[Clips as scene scripts]

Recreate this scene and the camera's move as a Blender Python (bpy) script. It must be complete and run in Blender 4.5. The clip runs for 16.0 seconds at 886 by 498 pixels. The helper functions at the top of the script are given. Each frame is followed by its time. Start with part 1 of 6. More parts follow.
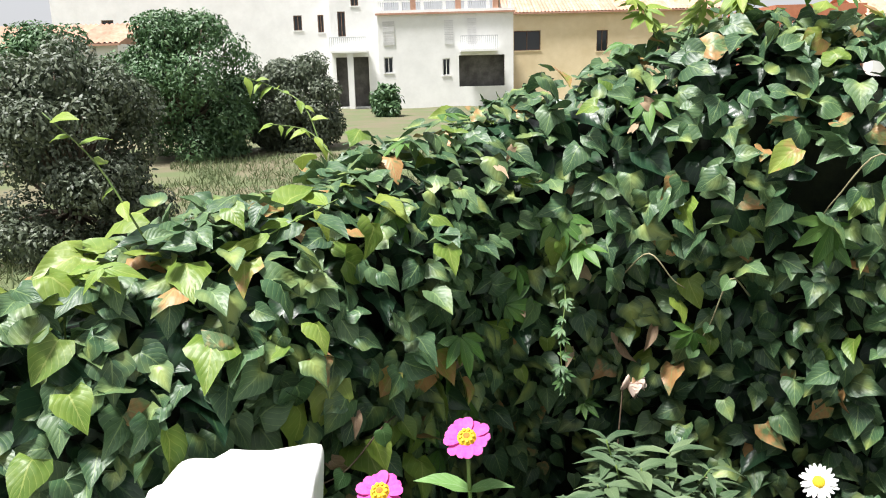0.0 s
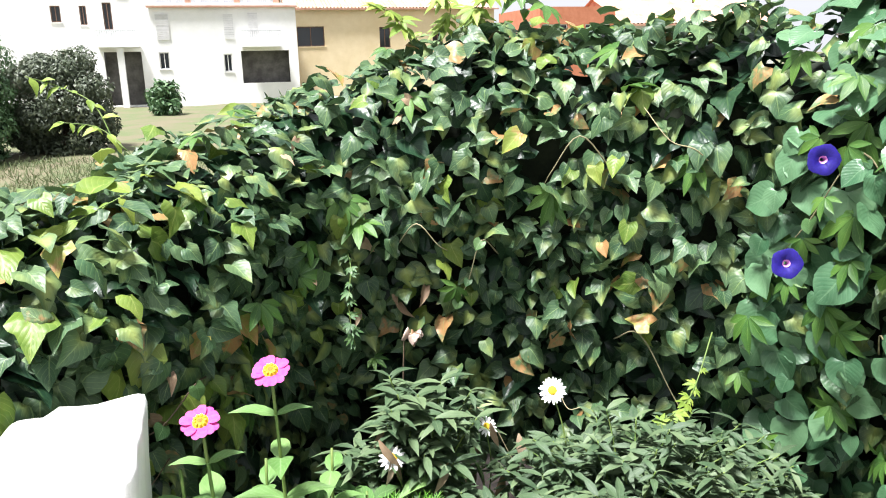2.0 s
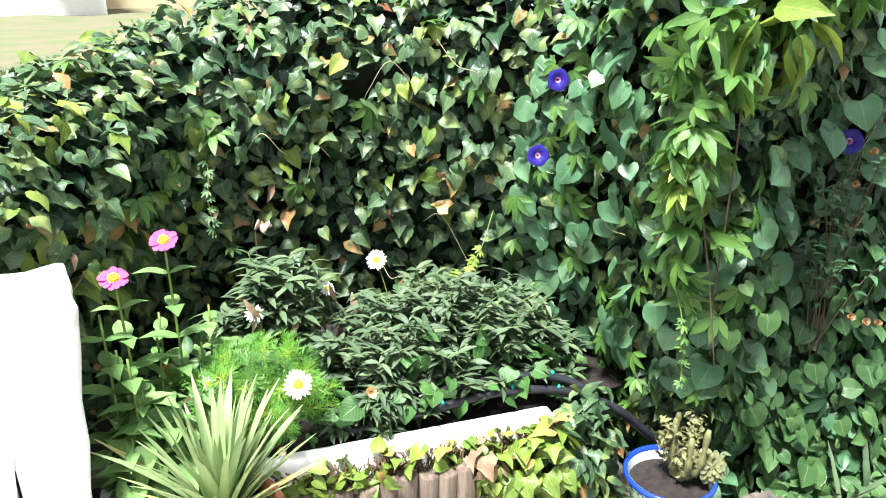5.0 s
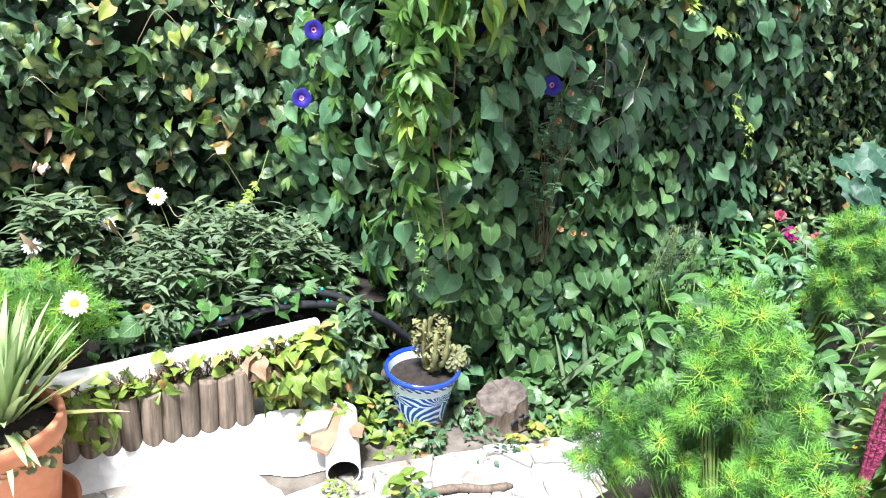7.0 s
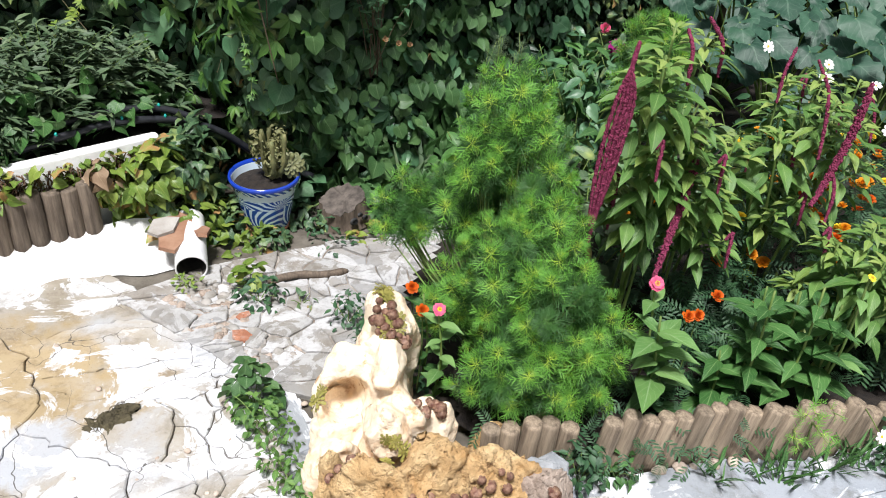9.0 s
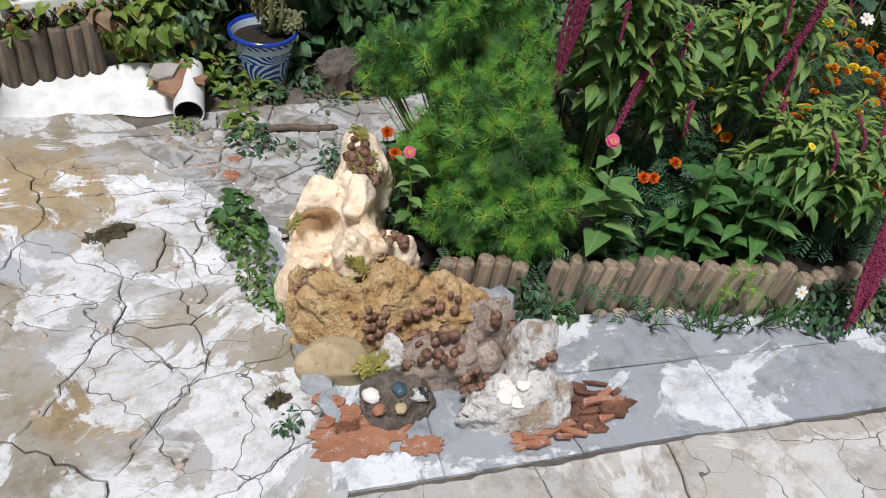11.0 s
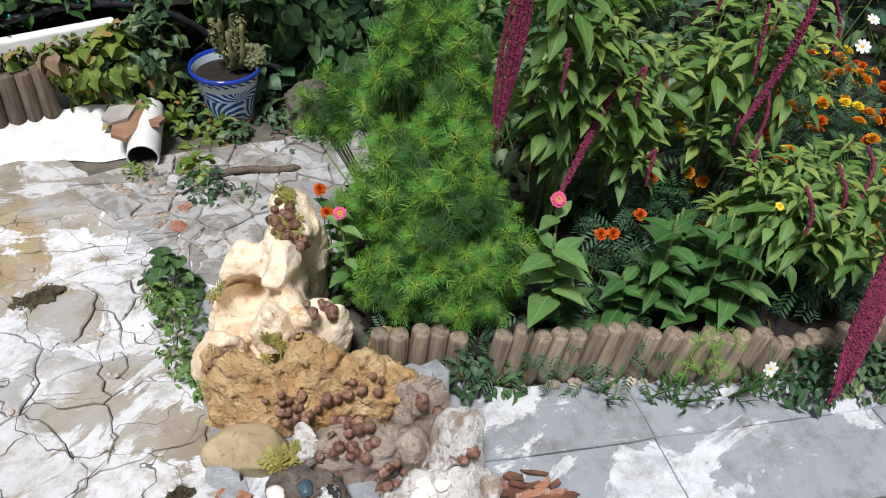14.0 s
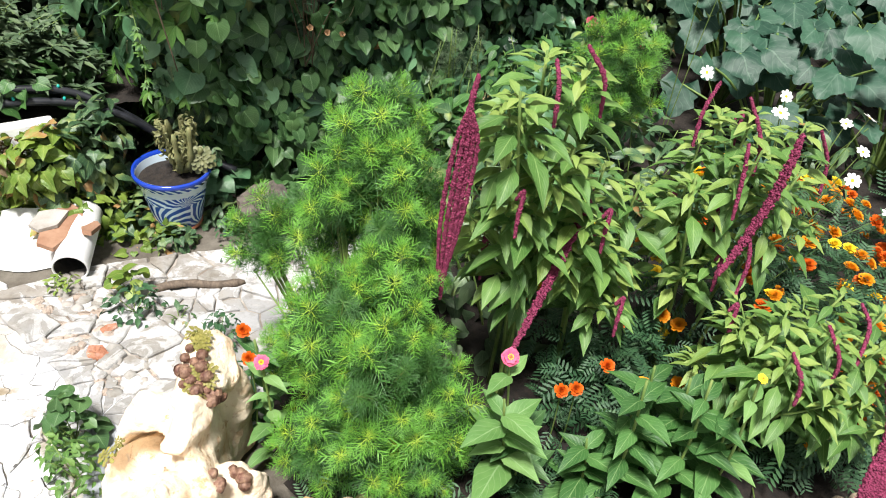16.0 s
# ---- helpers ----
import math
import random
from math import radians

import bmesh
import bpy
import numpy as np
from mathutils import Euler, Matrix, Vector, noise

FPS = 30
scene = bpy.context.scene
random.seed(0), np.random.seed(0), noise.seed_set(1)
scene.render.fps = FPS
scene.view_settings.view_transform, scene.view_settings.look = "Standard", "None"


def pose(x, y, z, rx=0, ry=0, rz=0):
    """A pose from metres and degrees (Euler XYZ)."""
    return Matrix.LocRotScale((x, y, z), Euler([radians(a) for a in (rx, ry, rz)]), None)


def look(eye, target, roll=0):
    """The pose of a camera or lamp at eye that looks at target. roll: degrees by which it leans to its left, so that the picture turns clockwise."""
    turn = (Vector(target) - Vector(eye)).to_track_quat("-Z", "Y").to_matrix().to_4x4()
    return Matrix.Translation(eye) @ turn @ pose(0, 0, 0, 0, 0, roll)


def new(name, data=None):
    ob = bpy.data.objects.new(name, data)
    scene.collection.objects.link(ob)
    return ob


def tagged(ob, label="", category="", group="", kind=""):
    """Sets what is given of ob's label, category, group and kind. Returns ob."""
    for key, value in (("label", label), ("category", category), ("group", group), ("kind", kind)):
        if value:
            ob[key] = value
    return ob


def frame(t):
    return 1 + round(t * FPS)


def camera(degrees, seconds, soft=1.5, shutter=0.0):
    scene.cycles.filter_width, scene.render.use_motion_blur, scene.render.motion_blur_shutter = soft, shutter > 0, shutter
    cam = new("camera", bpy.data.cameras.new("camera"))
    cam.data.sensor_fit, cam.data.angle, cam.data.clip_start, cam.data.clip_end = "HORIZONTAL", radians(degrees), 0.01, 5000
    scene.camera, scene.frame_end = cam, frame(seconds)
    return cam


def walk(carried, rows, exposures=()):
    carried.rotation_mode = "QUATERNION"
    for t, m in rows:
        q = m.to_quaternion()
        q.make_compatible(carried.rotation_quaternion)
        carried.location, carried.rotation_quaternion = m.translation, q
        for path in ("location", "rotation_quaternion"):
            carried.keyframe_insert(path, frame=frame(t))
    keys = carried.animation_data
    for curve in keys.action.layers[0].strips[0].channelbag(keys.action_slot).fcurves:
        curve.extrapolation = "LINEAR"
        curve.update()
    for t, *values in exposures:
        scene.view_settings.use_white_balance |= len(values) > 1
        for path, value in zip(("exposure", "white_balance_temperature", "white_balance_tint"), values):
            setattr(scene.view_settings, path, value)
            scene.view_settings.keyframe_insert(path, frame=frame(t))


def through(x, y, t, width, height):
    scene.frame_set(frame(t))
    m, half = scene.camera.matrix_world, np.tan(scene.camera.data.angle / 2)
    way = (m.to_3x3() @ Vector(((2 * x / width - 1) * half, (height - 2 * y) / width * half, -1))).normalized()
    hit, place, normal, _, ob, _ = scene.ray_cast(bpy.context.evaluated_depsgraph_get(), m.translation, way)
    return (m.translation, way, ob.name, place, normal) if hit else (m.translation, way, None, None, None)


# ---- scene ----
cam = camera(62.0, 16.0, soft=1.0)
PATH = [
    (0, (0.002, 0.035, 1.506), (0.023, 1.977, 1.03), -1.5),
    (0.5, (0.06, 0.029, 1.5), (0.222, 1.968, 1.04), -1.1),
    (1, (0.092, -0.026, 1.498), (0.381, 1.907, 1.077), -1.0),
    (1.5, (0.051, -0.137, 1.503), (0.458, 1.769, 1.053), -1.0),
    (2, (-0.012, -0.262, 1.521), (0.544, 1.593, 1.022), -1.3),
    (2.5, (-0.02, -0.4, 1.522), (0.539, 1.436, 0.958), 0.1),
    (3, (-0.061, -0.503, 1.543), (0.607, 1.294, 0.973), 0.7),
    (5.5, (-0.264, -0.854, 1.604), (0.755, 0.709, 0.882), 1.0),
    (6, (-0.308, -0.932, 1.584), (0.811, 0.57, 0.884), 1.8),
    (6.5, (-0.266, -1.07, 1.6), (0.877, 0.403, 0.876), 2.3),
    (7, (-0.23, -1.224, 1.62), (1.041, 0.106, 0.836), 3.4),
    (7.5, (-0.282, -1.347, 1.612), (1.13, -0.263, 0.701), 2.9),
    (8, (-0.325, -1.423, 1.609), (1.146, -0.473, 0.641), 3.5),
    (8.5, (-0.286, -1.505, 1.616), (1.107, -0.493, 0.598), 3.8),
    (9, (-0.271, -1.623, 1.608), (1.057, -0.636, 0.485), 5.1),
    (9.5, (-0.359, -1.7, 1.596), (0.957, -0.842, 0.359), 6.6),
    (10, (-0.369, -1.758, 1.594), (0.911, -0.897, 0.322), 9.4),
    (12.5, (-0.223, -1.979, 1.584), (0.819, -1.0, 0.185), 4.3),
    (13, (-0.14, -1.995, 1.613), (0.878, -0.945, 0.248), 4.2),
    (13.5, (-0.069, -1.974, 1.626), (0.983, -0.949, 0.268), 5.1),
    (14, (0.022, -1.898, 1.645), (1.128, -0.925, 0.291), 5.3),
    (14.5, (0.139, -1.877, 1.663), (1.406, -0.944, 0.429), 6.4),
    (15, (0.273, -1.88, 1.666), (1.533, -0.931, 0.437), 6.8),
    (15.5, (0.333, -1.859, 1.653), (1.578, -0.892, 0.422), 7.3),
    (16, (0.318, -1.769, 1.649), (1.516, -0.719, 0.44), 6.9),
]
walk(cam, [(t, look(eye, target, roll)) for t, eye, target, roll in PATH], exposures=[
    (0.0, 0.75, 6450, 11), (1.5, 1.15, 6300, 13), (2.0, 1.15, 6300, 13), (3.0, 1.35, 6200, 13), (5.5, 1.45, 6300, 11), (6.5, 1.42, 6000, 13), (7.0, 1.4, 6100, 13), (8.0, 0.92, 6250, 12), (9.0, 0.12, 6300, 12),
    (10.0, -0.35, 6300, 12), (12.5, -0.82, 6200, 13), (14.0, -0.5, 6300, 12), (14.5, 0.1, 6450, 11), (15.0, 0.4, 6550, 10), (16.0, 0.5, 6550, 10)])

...

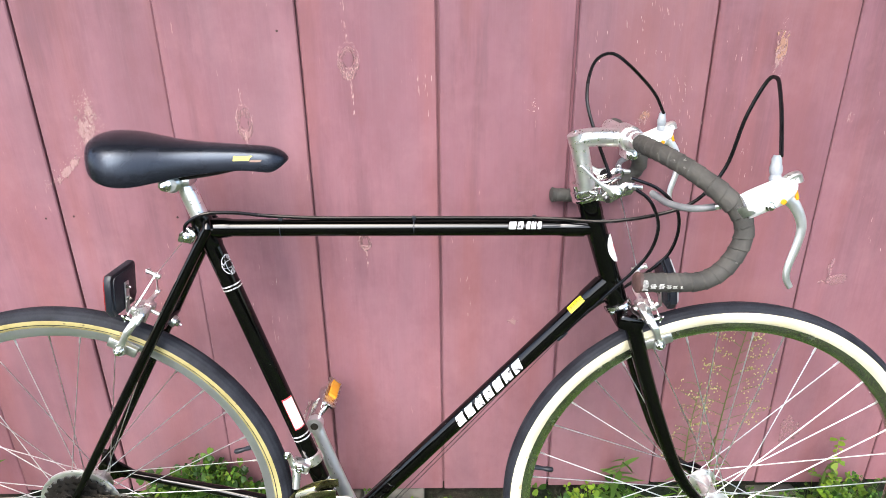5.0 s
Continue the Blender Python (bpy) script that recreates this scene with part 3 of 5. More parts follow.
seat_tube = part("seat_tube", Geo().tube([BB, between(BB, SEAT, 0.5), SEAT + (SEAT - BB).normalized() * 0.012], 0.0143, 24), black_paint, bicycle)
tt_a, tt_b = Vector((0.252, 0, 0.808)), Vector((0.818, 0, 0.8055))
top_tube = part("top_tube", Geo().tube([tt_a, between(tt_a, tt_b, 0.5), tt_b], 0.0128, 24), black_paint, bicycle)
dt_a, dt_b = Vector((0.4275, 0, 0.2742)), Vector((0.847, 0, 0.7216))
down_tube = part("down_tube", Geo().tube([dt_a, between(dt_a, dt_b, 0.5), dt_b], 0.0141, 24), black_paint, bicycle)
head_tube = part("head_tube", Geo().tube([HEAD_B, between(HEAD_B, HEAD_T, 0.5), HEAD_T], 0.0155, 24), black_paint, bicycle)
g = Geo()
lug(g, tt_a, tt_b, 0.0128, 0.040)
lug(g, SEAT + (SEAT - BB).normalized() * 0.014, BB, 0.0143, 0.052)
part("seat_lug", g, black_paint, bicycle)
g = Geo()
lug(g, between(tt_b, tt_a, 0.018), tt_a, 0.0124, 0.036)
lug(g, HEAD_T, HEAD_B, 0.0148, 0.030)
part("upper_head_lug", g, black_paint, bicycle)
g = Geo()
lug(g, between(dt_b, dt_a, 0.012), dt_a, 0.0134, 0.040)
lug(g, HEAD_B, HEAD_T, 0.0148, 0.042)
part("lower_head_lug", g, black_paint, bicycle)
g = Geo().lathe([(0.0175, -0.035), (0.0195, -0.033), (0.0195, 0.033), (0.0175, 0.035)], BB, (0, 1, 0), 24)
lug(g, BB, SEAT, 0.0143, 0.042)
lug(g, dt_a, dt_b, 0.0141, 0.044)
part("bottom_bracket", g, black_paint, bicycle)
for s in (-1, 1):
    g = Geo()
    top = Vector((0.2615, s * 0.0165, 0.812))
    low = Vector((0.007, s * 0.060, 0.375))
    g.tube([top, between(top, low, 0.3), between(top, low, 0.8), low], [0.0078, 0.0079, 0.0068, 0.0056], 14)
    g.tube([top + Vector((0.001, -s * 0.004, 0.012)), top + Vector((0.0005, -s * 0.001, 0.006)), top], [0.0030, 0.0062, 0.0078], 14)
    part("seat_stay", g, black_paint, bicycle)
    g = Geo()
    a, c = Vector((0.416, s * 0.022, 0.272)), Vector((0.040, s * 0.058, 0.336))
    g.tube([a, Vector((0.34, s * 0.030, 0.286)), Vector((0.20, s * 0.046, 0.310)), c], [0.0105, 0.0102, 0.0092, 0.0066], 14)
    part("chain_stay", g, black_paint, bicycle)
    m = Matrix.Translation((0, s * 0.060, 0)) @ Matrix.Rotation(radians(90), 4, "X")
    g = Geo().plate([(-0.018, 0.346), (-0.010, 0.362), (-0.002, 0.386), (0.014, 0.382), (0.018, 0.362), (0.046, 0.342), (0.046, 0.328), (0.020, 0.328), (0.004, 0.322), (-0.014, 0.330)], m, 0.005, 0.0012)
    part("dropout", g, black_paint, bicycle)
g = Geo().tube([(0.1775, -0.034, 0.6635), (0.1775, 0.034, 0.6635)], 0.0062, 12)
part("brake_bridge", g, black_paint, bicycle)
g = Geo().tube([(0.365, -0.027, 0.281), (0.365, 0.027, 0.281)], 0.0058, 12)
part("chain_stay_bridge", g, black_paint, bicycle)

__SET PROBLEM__
Return, unchanged, the run of lines above that opens with the line containing "scene.collection.objects.link(ob)" and closes with the line containing "what is given". Include both.

__TASK ANSWER__
    scene.collection.objects.link(ob)
    return ob


def tagged(ob, label="", category="", group="", kind=""):
    """Sets what is given of ob's label, category, group and kind. Returns ob."""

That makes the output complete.